Foi lembrado que a precarização dos serviços públicos afeta diretamente a população em situação de vulnerabilidade. “O problema do HIV não é só o HIV. É o que a pessoa come, onde ela mora, se tem saúde mental, se consegue chegar no serviço”, afirmou Alisson. A fala foi reforçada por outros membros do GT, que apontaram a necessidade urgente de políticas integradas e de ampliar o diálogo entre saúde, assistência social, cultura e educação.
Saúde mental e invisibilidades
Outro eixo sensível discutido foi a saúde mental das pessoas que vivem com HIV e outras ISTs. Vários relatos apontaram a ausência de psicólogos e assistentes sociais nos serviços especializados.

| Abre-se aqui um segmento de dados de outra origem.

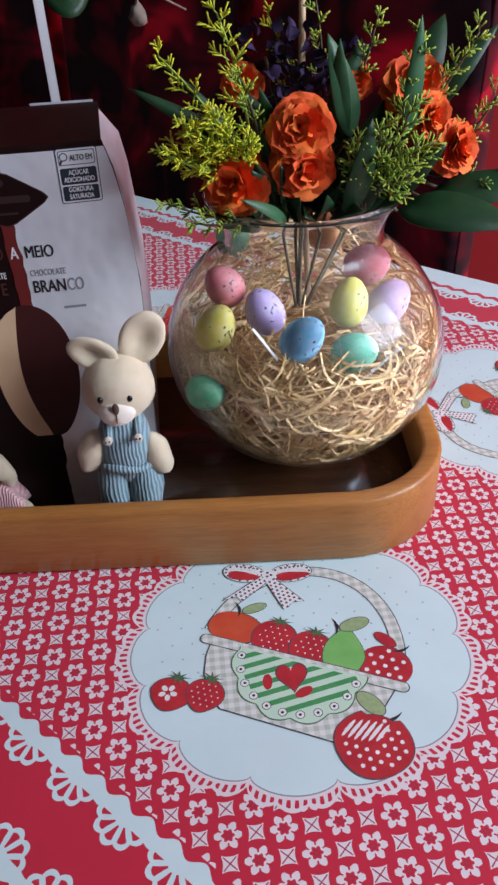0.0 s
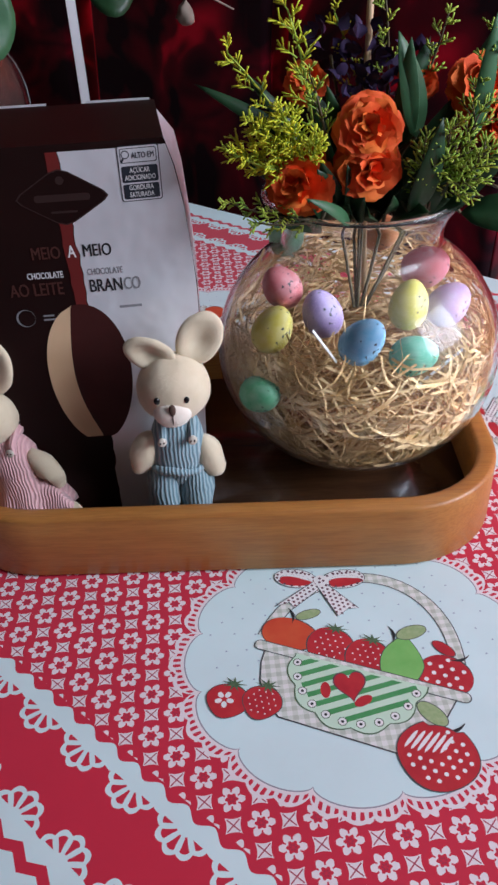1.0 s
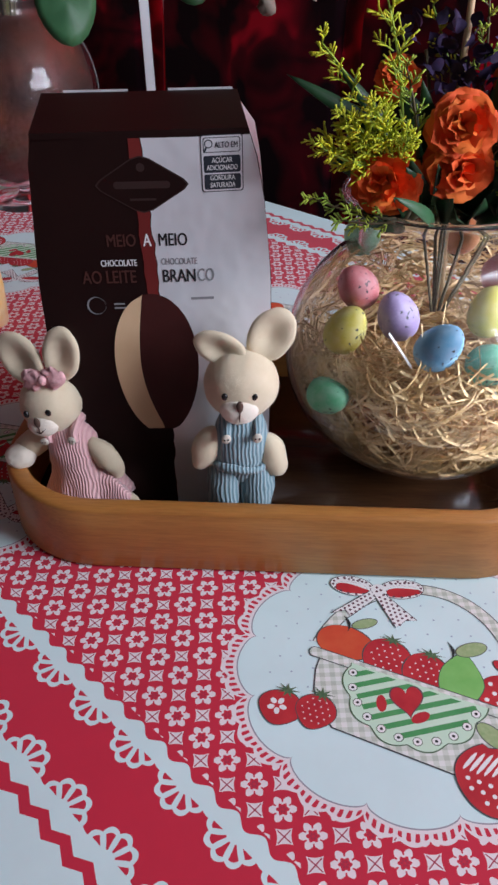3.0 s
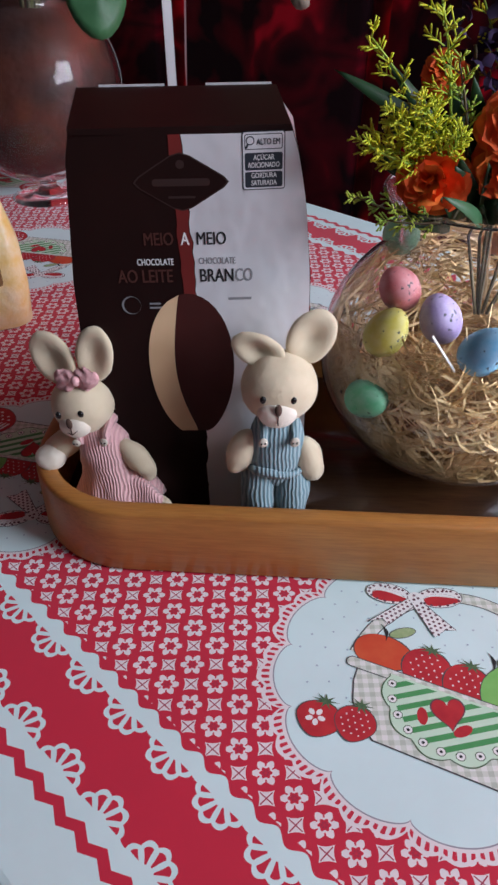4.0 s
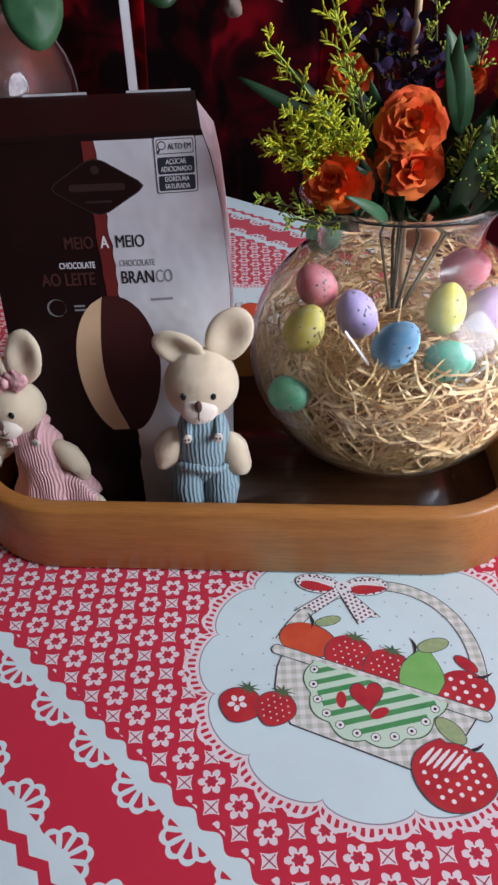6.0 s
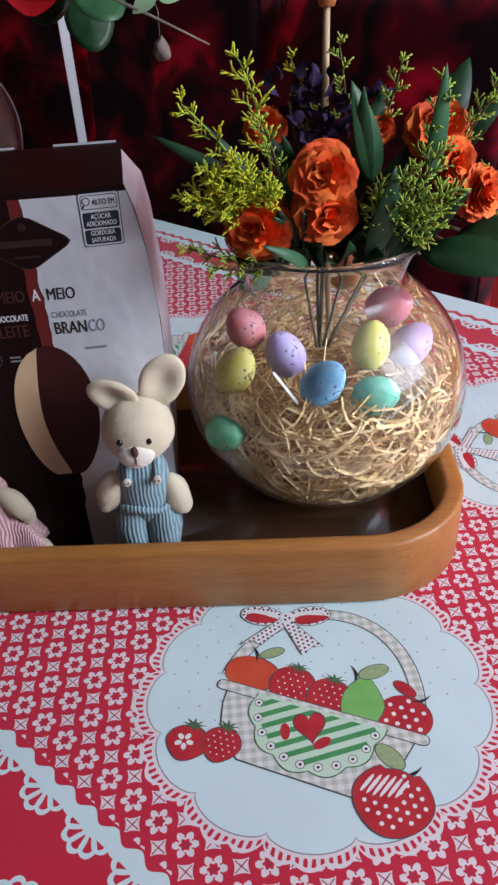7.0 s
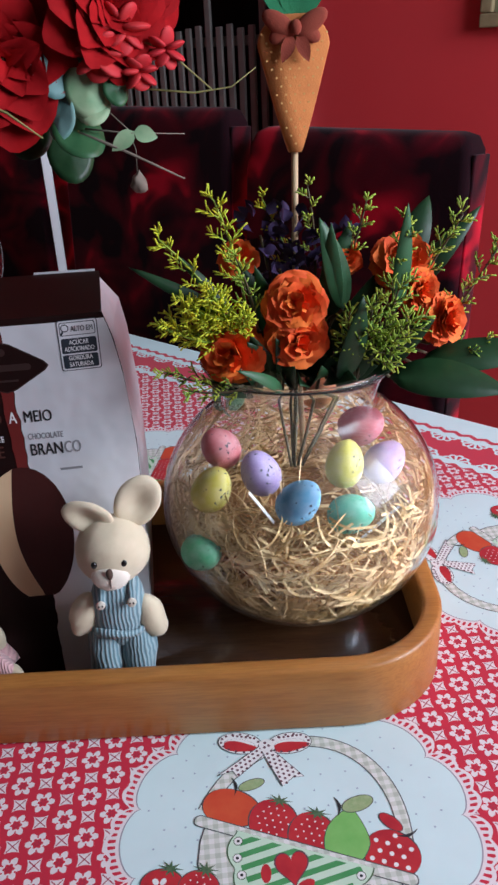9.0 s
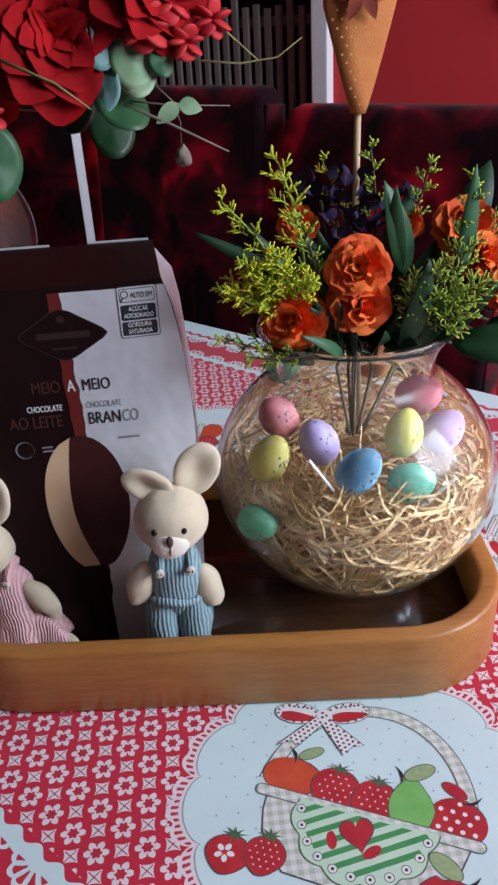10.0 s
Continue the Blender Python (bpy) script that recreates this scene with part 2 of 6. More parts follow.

Além disso, foi denunciada a ausência de ações eficazes de prevenção e cuidado dentro do sistema penitenciário. Um estudo citado mostrou que, em alguns presídios, listas com nomes de pessoas vivendo com HIV foram fixadas em murais, uma grave violação de sigilo e direitos.
Conservadorismo e censura
Boa parte das falas abordou o avanço do conservadorismo no Brasil e seus impactos diretos na saúde pública. O GT denunciou a censura de materiais educativos sobre sexo químico e redução de danos, especialmente quando financiados por órgãos públicos. Expressões como “inserção”, “uso de drogas” e até mesmo “camisinha” têm sido vetadas de conteúdos voltados à população jovem.
Segundo o grupo, há um novo tipo de censura. Pode-se até produzir os materiais, mas não se pode usar os logotipos das instituições públicas porque o conteúdo é considerado ‘sensível’.
Para Marta, resistir a esse apagamento significa defender a saúde sexual e reprodutiva de forma ampla. “Não podemos falar só de HIV. Falar de ISTs é falar de vida. Falar de sexualidade é falar de direitos. E a escola precisa voltar a ser espaço de educação sexual, não de silêncio.”
Comunicação, juventudes e território
As barreiras de acesso também foram tema recorrente. Um dos pontos mais comentados foi o fato de que, para acessar a Estação Prevenção Jorge Beloqui, dentro do Metrô, é preciso pagar a passagem. “A pessoa da periferia às vezes não tem R$ 5,20 para ir pegar insumo. Isso é uma barreira real”, disse Fernanda Nigro.
A ausência de ações noturnas ou em horários compatíveis com o cotidiano das pessoas que vivem nas periferias foi criticada. “Os serviços funcionam das 7h às 19h, mas tem gente que sai de casa antes disso e volta depois. Como vão acessar?”
Participantes relataram ainda que, muitas vezes, a prevenção chega de forma informal: insumos distribuídos em bares, ocupações e quitandas parceiras.
Encaminhamentos concretos
Ao final, o grupo listou os principais encaminhamentos: levantamento de projetos de lei existentes e parados; proposta de nova lei para garantir passe livre às pessoas vivendo com HIV; pedido de audiência pública para debater os espaços de prevenção durante eventos públicos como Paradas e Marchas; convite à Coordenadoria de ISTs/HIV/Aids do município para dialogar com o GT; fortalecimento das ações de saúde mental nos serviços especializados; criação de estratégias para garantir acesso à prevenção fora do centro e em horários alternativos; propostas de educação sexual nas escolas e enfrentamento à censura em materiais educativos. Além disso, o grupo pretende investigar e divulgar serviços que existem, mas estão subutilizados por falta de comunicação.
O GT se comprometeu a funcionar de forma permanente, com reuniões a cada dois meses, construindo coletivamente um plano de trabalho. A proposta é clara: usar o poder legislativo para pressionar, visibilizar e transformar. Como lembrou um dos participantes, “não adianta só ter remédio se a pessoa não tem onde guardar, não tem o que comer, não tem com quem conversar”. A criação do Grupo de Trabalho ISTs/Aids + Saúde aponta para um caminho que entende que viver com dignidade não é só sobreviver, é acessar todos os direitos que garantem uma vida plena. A próxima reunião está prevista para acontecer dentro de dois meses, e as articulações seguem abertas para a luta por uma saúde pública laica, integral e antidiscriminatória.